Gerda Schütte nutzt das Medium der Fotografie, doch Abbilder interessieren sie nicht. Schon ihre erste Arbeit von 1989 übersteigt das rein Dokumentarische, sie zeigt ein kreisrundes Steinfeld und einen Schatten. Es könnte der Umriss einer Pflanze sein oder eine Skulptur. Erst der Titel klärt, dass sich in dieser Gestalt die Künstlerin selbst verbirgt: Es handelt sich um ein Selbstporträt (2000 Euro).

Mit dem Körper abstrakte Formen zu komponieren und diese fotografisch festzuhalten – das war der Ausgang ihrer Arbeit. Entweder diente der eigene Körper als Gegenstand fotografischer Experimente oder Schütte engagierte Modelle. Fotografie heißt für die seit 40 Jahren in Paris lebende Künstlerin stets analoges Aufnehmen in Schwarz-Weiß. So tritt das Formale stärker in den Vordergrund, und Schütte kann noch viel geschickter mit Täuschungen operieren. Denn oft weiß man bei ihren Bildern nicht, was sie eigentlich zeigen, welcher Rest an Gegenständlichkeit sich dahinter verbirgt.

Die Einzelbilder der Serie „Les signes de vie“ von 1990 sind von zarter Erotik (Preis auf Anfrage), sie könnten die weibliche Scham oder Vulva, aber auch etwas Pflanzenhaftes oder einfach nur Abstraktes zeigen. Die Arbeiten geben ihr Geheimnis nicht preis, lassen den Betrachter im Ungefähren. Wie sehr Gerda Schütte das minimalistische Spiel mit abstrakten Formen interessiert, verrät ihre Serie „Jeu de boules tournantes“ (je 950 Euro). Das kleine, hochkantige Format besteht unten jeweils aus einem schwarzen Quadrat, während oben kreisförmig durchsichtige Licht-Schatten-Gebilde sichtbar sind.

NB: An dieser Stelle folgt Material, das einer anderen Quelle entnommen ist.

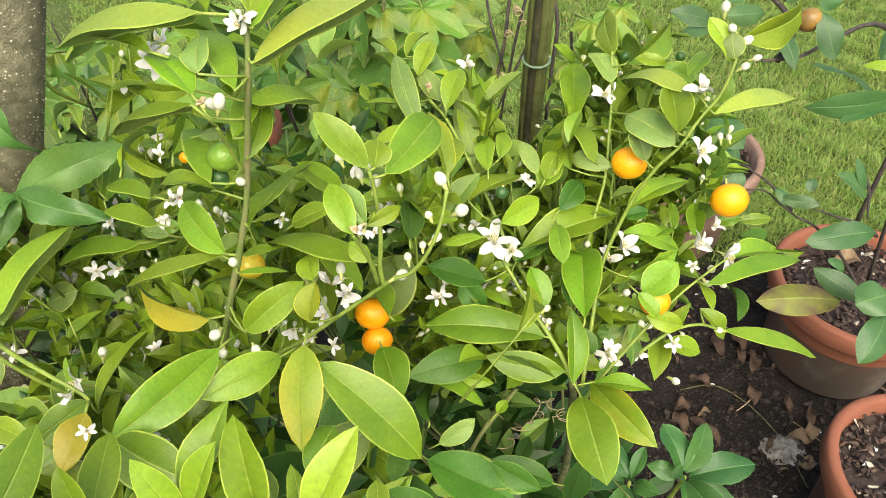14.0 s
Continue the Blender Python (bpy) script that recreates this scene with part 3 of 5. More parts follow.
lf((0.121, 0.383, 1.071), (0.092, 0.408, 1.065), 0.020, .12, 1, "y")
lf((0.077, 0.366, 1.043), (0.101, 0.395, 1.053), 0.022, .06, 0, "d")
lf((0.059, 0.381, 1.057), (0.086, 0.406, 1.063), 0.019, .06, 0, "g")
lf((-0.200, 0.311, 1.147), (-0.249, 0.362, 1.138), 0.010, .08, 0, "y")
lf((-0.263, 0.333, 1.108), (-0.275, 0.405, 1.109), 0.014, .05, 0, "g")
lf((-0.266, 0.338, 1.113), (-0.298, 0.392, 1.109), 0.011, .06, 0, "y")
lf((-0.211, 0.301, 1.136), (-0.255, 0.333, 1.123), 0.014, .12, 1, "g")
lf((-0.186, 0.287, 1.180), (-0.185, 0.329, 1.180), 0.009, .05, 0, "g")
lf((-0.146, 0.233, 1.257), (-0.179, 0.263, 1.242), 0.008, .08, 0, "y")
lf((-0.132, 0.232, 1.228), (-0.122, 0.268, 1.236), 0.014, .05, 0, "g")
lf((-0.109, 0.240, 1.111), (-0.113, 0.261, 1.116), 0.018, .06, 0, "y")
lf((-0.110, 0.209, 1.108), (-0.106, 0.226, 1.125), 0.017, .06, 0, "k")
lf((-0.152, 0.215, 1.096), (-0.113, 0.228, 1.126), 0.022, .05, 0, "g")
lf((-0.250, 0.192, 1.052), (-0.221, 0.241, 1.075), 0.014, .1, 0, "y")
lf((-0.174, 0.208, 1.074), (-0.188, 0.179, 1.058), 0.016, .05, 1, "g")
lf((-0.079, 0.174, 1.046), (-0.115, 0.131, 1.057), 0.033, .05, 1, "g")
lf((-0.034, 0.246, 0.894), (-0.002, 0.259, 0.909), 0.020, .1, 1, "g")
lf((-0.034, 0.285, 0.934), (0.007, 0.266, 0.917), 0.014, .1, 1, "g")
lf((-0.016, 0.287, 0.936), (0.016, 0.279, 0.931), 0.013, .08, 0, "y")
lf((0.102, 0.289, 0.947), (0.084, 0.307, 0.964), 0.020, .05, 0, "d")
lf((0.201, 0.322, 0.958), (0.226, 0.307, 0.930), 0.019, .06, 0, "g")
lf((0.168, 0.304, 0.938), (0.199, 0.295, 0.931), 0.019, .06, 0, "g")
lf((0.145, 0.358, 1.004), (0.189, 0.382, 1.003), 0.013, .08, 0, "g")
lf((0.038, 0.335, 1.017), (0.077, 0.363, 1.019), 0.018, .06, 0, "d")
lf((0.051, 0.338, 1.007), (0.059, 0.306, 0.989), 0.023, .06, 0, "g")
lf((-0.135, 0.049, 1.187), (-0.146, 0.057, 1.220), 0.012, .05, 0, "y")
lf((-0.132, 0.050, 1.188), (-0.117, 0.060, 1.222), 0.014, .04, 0, "y")
lf((-0.124, 0.038, 1.178), (-0.099, 0.049, 1.196), 0.020, .05, 0, "y")
lf((-0.137, 0.030, 1.178), (-0.161, 0.023, 1.169), 0.015, .07, 0, "y")
lf((-0.122, 0.041, 1.186), (-0.131, 0.030, 1.191), 0.011, .06, 0, "y")
lf((-0.123, 0.017, 1.166), (-0.098, 0.012, 1.164), 0.022, .05, 0, "y")
lf((-0.130, 0.015, 1.165), (-0.127, 0.002, 1.154), 0.016, .05, 0, "y")
lf((-0.147, 0.018, 1.152), (-0.124, 0.001, 1.140), 0.017, .05, 0, "g")
lf((-0.146, 0.026, 1.146), (-0.198, 0.003, 1.133), 0.029, .08, 0, "g")
lf((-0.222, 0.033, 1.193), (-0.258, 0.043, 1.212), 0.013, .1, 0, "y")
lf((-0.244, 0.053, 1.182), (-0.297, 0.065, 1.160), 0.010, .08, 0, "g")
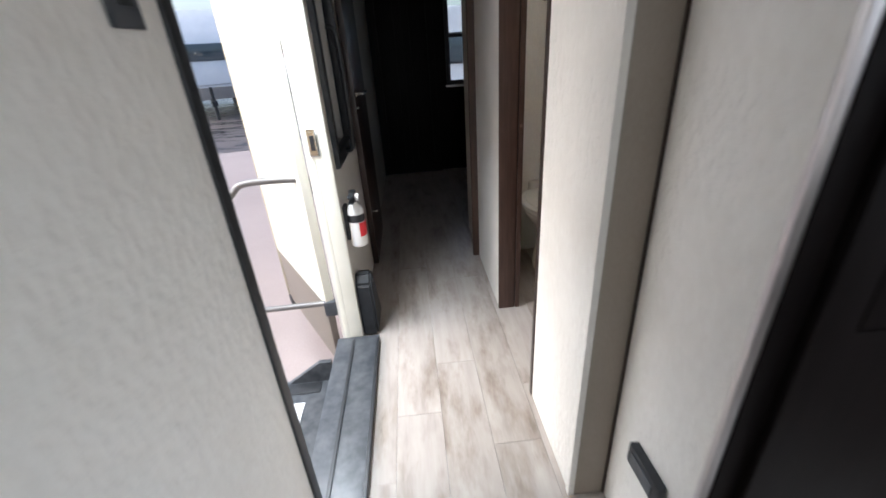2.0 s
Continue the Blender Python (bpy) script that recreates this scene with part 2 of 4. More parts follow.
paint(RVSKIN, ramp(RVSKIN, noise_tex(RVSKIN, 1.5, 4), [(0.3, (0.70, 0.72, 0.74)), (0.7, (0.80, 0.81, 0.82))]))
RVDARK = principled("dark_graphic", (0.03, 0.035, 0.045), 0.3)
RVGREY = principled("grey_graphic", (0.30, 0.31, 0.33), 0.35)

# ---- mesh helpers ----
def box(bm, x0, y0, z0, x1, y1, z1, bevel=0.0, seg=2):
    r = bmesh.ops.create_cube(bm, size=1, matrix=Matrix.LocRotScale(((x0 + x1) / 2, (y0 + y1) / 2, (z0 + z1) / 2), None, (abs(x1 - x0), abs(y1 - y0), abs(z1 - z0))))
    if bevel:
        edges = list({e for v in r["verts"] for e in v.link_edges})
        bmesh.ops.bevel(bm, geom=edges, offset=bevel, segments=seg, profile=0.6, affect="EDGES")
    return bm


def boxm(*a, **k):
    return box(bmesh.new(), *a, **k)


def rod(bm, p, q, r, r2=None, seg=16):
    p, q = Vector(p), Vector(q)
    d = q - p
    m = Matrix.Translation((p + q) / 2) @ d.to_track_quat("Z", "Y").to_matrix().to_4x4()
    bmesh.ops.create_cone(bm, cap_ends=True, segments=seg, radius1=r, radius2=r if r2 is None else r2, depth=d.length, matrix=m)
    return bm


def curve_points(pts, steps=6):
    pts = [Vector(p) for p in pts]
    out = []
    for i in range(len(pts) - 1):
        a, b, c, d = pts[max(i - 1, 0)], pts[i], pts[i + 1], pts[min(i + 2, len(pts) - 1)]
        for k in range(steps):
            t = k / steps
            out.append(0.5 * (2 * b + (c - a) * t + (2 * a - 5 * b + 4 * c - d) * t * t + (3 * b - a - 3 * c + d) * t ** 3))
    return out + [pts[-1]]


def tube(bm, pts, r, seg=10, steps=6, flat=1.0):
    pts = curve_points(pts, steps)
    rings = []
    up = Vector((0.31, 0.21, 0.93)).normalized()
    for i, p in enumerate(pts):
        d = (pts[min(i + 1, len(pts) - 1)] - pts[max(i - 1, 0)]).normalized()
        a = d.cross(up).normalized()
        b = d.cross(a)
        rr = r(i / (len(pts) - 1)) if callable(r) else r
        rings.append([bm.verts.new(p + (a * math.cos(2 * math.pi * k / seg) + b * math.sin(2 * math.pi * k / seg) * flat) * rr) for k in range(seg)])
    for a, b in zip(rings, rings[1:]):
        for k in range(seg):
            bm.faces.new((a[k], a[(k + 1) % seg], b[(k + 1) % seg], b[k]))
    bm.faces.new(rings[0][::-1])
    bm.faces.new(rings[-1])
    return bm


def prism(bm, pts, axis, lo, hi):
    """A polygon in the two other axes, drawn out along one axis."""
    def place(u, v, w):
        return {"x": (w, u, v), "y": (u, w, v), "z": (u, v, w)}[axis]
    a = [bm.verts.new(place(u, v, lo)) for u, v in pts]
    b = [bm.verts.new(place(u, v, hi)) for u, v in pts]
    bm.faces.new(a)
    bm.faces.new(b[::-1])
    for i in range(len(pts)):
        j = (i + 1) % len(pts)
        bm.faces.new((a[i], b[i], b[j], a[j]))
    bmesh.ops.recalc_face_normals(bm, faces=bm.faces)
    return bm


def lathe(bm, profile, cx, cy, seg=32, fx=lambda a: 1.0, fy=lambda a: 1.0, cap=True):
    """A profile of (radius x, radius y, height, shift y), turned about the upright through (cx, cy)."""
    rings = []
    for rx, ry, z, sy in profile:
        rings.append([bm.verts.new((cx + rx * math.cos(2 * math.pi * k / seg), cy + sy + ry * math.sin(2 * math.pi * k / seg), z)) for k in range(seg)])
    for a, b in zip(rings, rings[1:]):
        for k in range(seg):
            bm.faces.new((a[k], a[(k + 1) % seg], b[(k + 1) % seg], b[k]))
    if cap:
        bm.faces.new(rings[0][::-1])
        bm.faces.new(rings[-1])
    bmesh.ops.recalc_face_normals(bm, faces=bm.faces)
    return bm


def ring(bm, cx, cy, z0, z1, r0, r1, seg=40):
    prof = [(r0, z0), (r1, z0), (r1, z1), (r0, z1)]
    rings = [[bm.verts.new((cx + r * math.cos(2 * math.pi * k / seg), cy + r * math.sin(2 * math.pi * k / seg), z)) for k in range(seg)] for r, z in prof]
    for i in range(4):
        a, b = rings[i], rings[(i + 1) % 4]
        for k in range(seg):
            bm.faces.new((a[k], a[(k + 1) % seg], b[(k + 1) % seg], b[k]))
    bmesh.ops.recalc_face_normals(bm, faces=bm.faces)
    return bm


def frame_box(bm, axis, lo, hi, u0, v0, u1, v1, w, bevel=0.0):
    """A rectangular frame of width w (or left, bottom, right, top) standing across an axis."""
    wl, wb, wr, wt_ = w if isinstance(w, tuple) else (w,) * 4

    def place(u, v, h):
        return {"x": (h, u, v), "y": (u, h, v), "z": (u, v, h)}[axis]
    outer = [(u0, v0), (u1, v0), (u1, v1), (u0, v1)]
    inner = [(u0 + wl, v0 + wb), (u1 - wr, v0 + wb), (u1 - wr, v1 - wt_), (u0 + wl, v1 - wt_)]
    o0, o1, i0, i1 = ([bm.verts.new(place(u, v, h)) for u, v in loop] for loop, h in ((outer, lo), (outer, hi), (inner, lo), (inner, hi)))
    faces = []
    for a, b in ((o0, i0), (i1, o1), (o1, o0), (i0, i1)):
        for k in range(4):
            j = (k + 1) % 4
            faces.append(bm.faces.new((a[k], a[j], b[j], b[k])))
    bmesh.ops.recalc_face_normals(bm, faces=faces)
    if bevel:
        ring_edges = {e for a in (o0, o1, i0, i1) for k in range(4) for e in a[k].link_edges if e.other_vert(a[k]) in a}
        bmesh.ops.bevel(bm, geom=list(ring_edges), offset=bevel, segments=2, profile=0.6, affect="EDGES")
    return bm


def moved(bm, m):
    bmesh.ops.transform(bm, matrix=m, verts=bm.verts)
    return bm


def mesh_of(name, bm, material, angle=32):
    me = bpy.data.meshes.new(name)
    bm.to_mesh(me)
    bm.free()
    me.materials.append(material)
    me.shade_smooth()
    me.set_sharp_from_angle(angle=radians(angle))
    return me


def part(name, bm, material, parent, label=""):
    ob = new(name, mesh_of(name, bm, material))
    ob.parent = parent
    if parent.parent is None:
        ob.matrix_parent_inverse = parent.matrix_basis.inverted()
    return tagged(ob, label)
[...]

Vieles ist im Fotolabor dem Zufall geschuldet

Die Galerie Semjon Contemporay zeigt anlässlich Schüttes 75. Geburtstag nun eine kleine Retrospektive ihrer Arbeiten, angefangen von den frühen analogen Arbeiten bis hin zu den Fotogrammen, die seit etwa 2002 entstehen. Hier gelingt es ihr, das Spiel mit den Formen noch zu verstärken. Denn wem es nicht ums Gegenständliche geht, der kann den Abbildungsapparat auch gleich zur Seite legen. Im Labor verlässt sich Gerda Schütte ganz auf die Magie des lichtempfindlichen Fotopapiers und ihre Erfahrung. Vieles dabei ist dennoch dem Zufall geschuldet, da die Prozesse nur bedingt kontrollierbar sind. „Das ist der Moment, bei dem ich mich tatsächlich wie in einer Hexenküche oder als Alchimist empfinde“, beschreibt Gerda Schütte ihr Verfahren in einem Interview. „Entwürfe gibt es eigentlich nicht, aber natürlich immer wieder eine Idee. Damit fängt es an.“

Das Ergebnis könnte nicht eindrucksvoller sein: Blumen und Pflanzen erscheinen auf dem Papier wie auf feinen Tuscheaquarellen oder filigranen Zeichnungen. Sphärische Formen bilden transparente Lichtmalereien. Abstrakte Explosionen aus dem Dunkel wirken wie geheimnisvolle Signale aus dem All. Und neben Schwarz und Weiß bilden sich zarteste Grauschattierungen.

Semjon Contemporary, Schröderstr. 1; bis 18. 11., Di–Sa 13–19 Uhr. Am Samstag, den 4.11., um 19.00 Uhr, wird die Künstlerin eine Bilderschau durchführen und über ihr Werk sprechen.